■ **Requirements**
Of the lines in the listing, how many include the string "Python"? Write the number and nothing else.
------
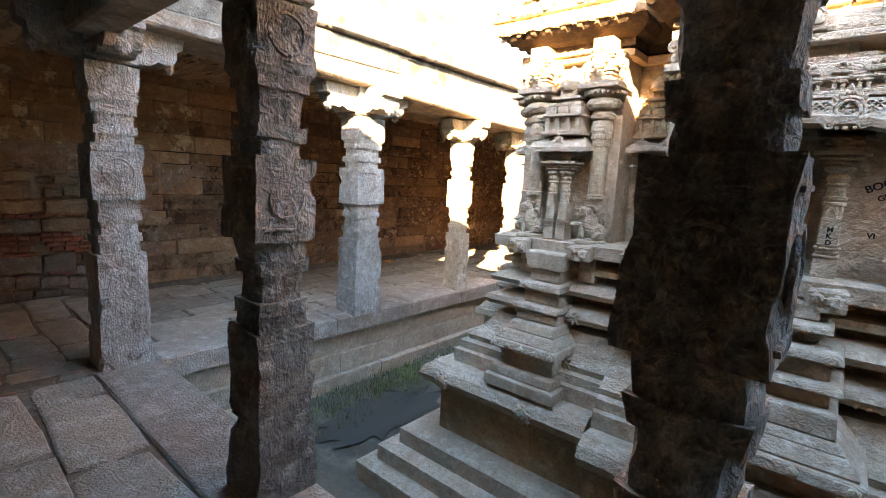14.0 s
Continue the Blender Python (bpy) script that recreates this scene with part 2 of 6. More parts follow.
M_WALL_RED = stone("red_brown_wall_stone", (0.36, 0.195, 0.112), (0.24, 0.127, 0.075), (0.49, 0.295, 0.18), 7.0, bump=1.0, island=0.20, stretch=(1, 0.8, 1.2), stain=0.85, stain_col=(0.05, 0.031, 0.023), stain_lo=0.43, patch=(0.74, 0.51, 0.33), patch_lo=0.57, soft_edge=0.025, patch2=(0.085, 0.05, 0.035), patch2_lo=0.55, dist=0.03, pits=0.3, flake=0.16, flake_scale=6.0, flake_stretch=(1, 0.8, 2.2), speck=0.45)
M_WALL_STAINED = stone("black_stained_ochre_wall_stone", (0.52, 0.325, 0.195), (0.37, 0.22, 0.13), (0.64, 0.45, 0.30), 3.4, bump=1.0, island=0.22, stain=0.75, stain_col=(0.05, 0.036, 0.028), stain_lo=0.42, patch=(0.10, 0.066, 0.046), patch_lo=0.57, soft_edge=0.04, patch2=(0.70, 0.46, 0.27), patch2_lo=0.59, warp=1.3, dist=0.045, pits=0.3, speck=0.4, flake=0.15, flake_scale=6.0)
M_JOINT = stone("brown_joint_mortar", (0.12, 0.078, 0.048), (0.075, 0.05, 0.032), (0.17, 0.115, 0.075), 8, island=0)
M_PLASTER = stone("flaked_lime_plaster", (0.57, 0.36, 0.26), (0.40, 0.24, 0.165), (0.67, 0.47, 0.36), 4.5, bump=0.9, island=0, stain=0.7, stain_col=(0.17, 0.10, 0.06), patch=(0.29, 0.19, 0.13), patch_lo=0.59, soft_edge=0.10, patch2=(0.78, 0.62, 0.50), patch2_lo=0.59, warp=0.6, dist=0.04, flake=0.16, flake_stretch=(1, 1, 1.2), flake_scale=9, pits=0.2)
M_BRICK = stone("old_red_brick", (0.36, 0.12, 0.065), (0.22, 0.07, 0.042), (0.45, 0.20, 0.12), 9, bump=0.8, island=0.3, stain=0.3)
M_RUBBLE = stone("brown_rubble_stone", (0.34, 0.21, 0.14), (0.21, 0.13, 0.085), (0.43, 0.30, 0.21), 6, bump=0.9, island=0.28, stain=0.5, pits=0.5, grit=0.3, speck=0.3)
M_RUBBLE_GREY = stone("grey_rubble_stone", (0.24, 0.175, 0.145), (0.15, 0.105, 0.085), (0.34, 0.27, 0.23), 6, bump=0.9, island=0.25, stain=0.5, pits=0.4, grit=0.3, speck=0.3)
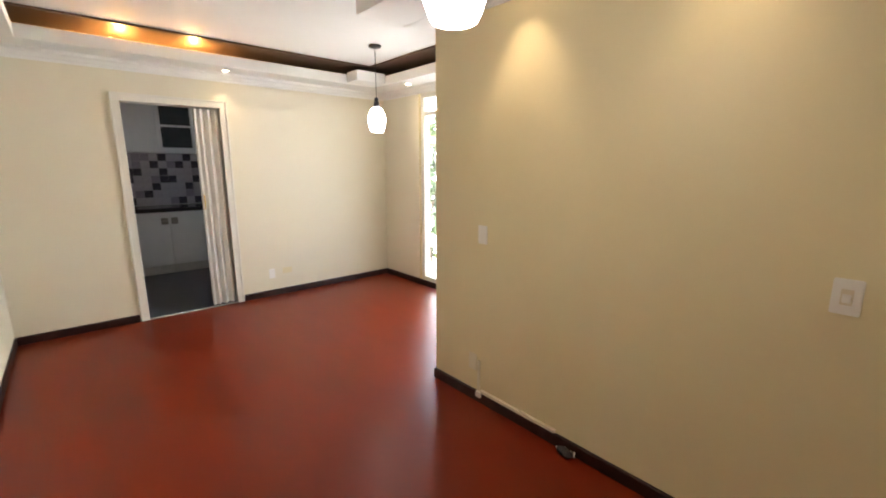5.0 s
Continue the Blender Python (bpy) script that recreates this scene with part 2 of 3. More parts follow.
def add_tube(bm, points, radius, n=8):
    """A round rod along the points."""
    pts = [Vector(p) for p in points]
    rings = []
    for i, p in enumerate(pts):
        d = (pts[min(i + 1, len(pts) - 1)] - pts[max(i - 1, 0)]).normalized()
        u = d.cross(Vector((0.31, 0.17, 0.93)))
        if u.length < 0.1:
            u = d.cross(Vector((1, 0, 0)))
        u.normalize()
        w = d.cross(u)
        r = radius[i] if isinstance(radius, (list, tuple)) else radius
        rings.append([bm.verts.new(p + r * (math.cos(2 * math.pi * k / n) * u + math.sin(2 * math.pi * k / n) * w)) for k in range(n)])
    for a, b in zip(rings, rings[1:]):
        for k in range(n):
            f = bm.faces.new((a[k], a[(k + 1) % n], b[(k + 1) % n], b[k]))
            f.smooth = True
    bm.faces.new(rings[0][::-1])
    bm.faces.new(rings[-1])
    return bm


def extrude_outline(points, axis, a, b):
    """A prism: an outline in the plane across axis, from a to b along it."""
    bm = bmesh.new()

    def place(p, h):
        return {"x": (h, p[0], p[1]), "y": (p[0], h, p[1]), "z": (p[0], p[1], h)}[axis]
    lo = [bm.verts.new(place(p, a)) for p in points]
    hi = [bm.verts.new(place(p, b)) for p in points]
    n = len(points)
    for i in range(n):
        bm.faces.new((lo[i], lo[(i + 1) % n], hi[(i + 1) % n], hi[i]))
    bm.faces.new(lo[::-1])
    bm.faces.new(hi)
    bmesh.ops.recalc_face_normals(bm, faces=bm.faces)
    return bm


def mesh_object(name, bm, mats):
    me = bpy.data.meshes.new(name)
    bmesh.ops.recalc_face_normals(bm, faces=bm.faces)
    bm.to_mesh(me)
    bm.free()
    for m in mats if isinstance(mats, (list, tuple)) else [mats]:
        me.materials.append(m)
    return new(name, me)


def part(name, bm, mat, parent, label=""):
    ob = mesh_object(name, bm, mat)
    ob.parent = parent
    ob.matrix_parent_inverse = parent.matrix_basis.inverted()
    return tagged(ob, label)


def thing(name, label, category, at=(0, 0, 0), group=""):
    ob = new(name)
    ob.empty_display_size = 0.1
    ob.matrix_basis = Matrix.Translation(at)
    return tagged(ob, label, category, group)


def structure(name, bm, mats, label="", category=""):
    return tagged(mesh_object(name, bm, mats), label, category or name.split("_")[0], kind="structure")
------
■ **Exercise response**
2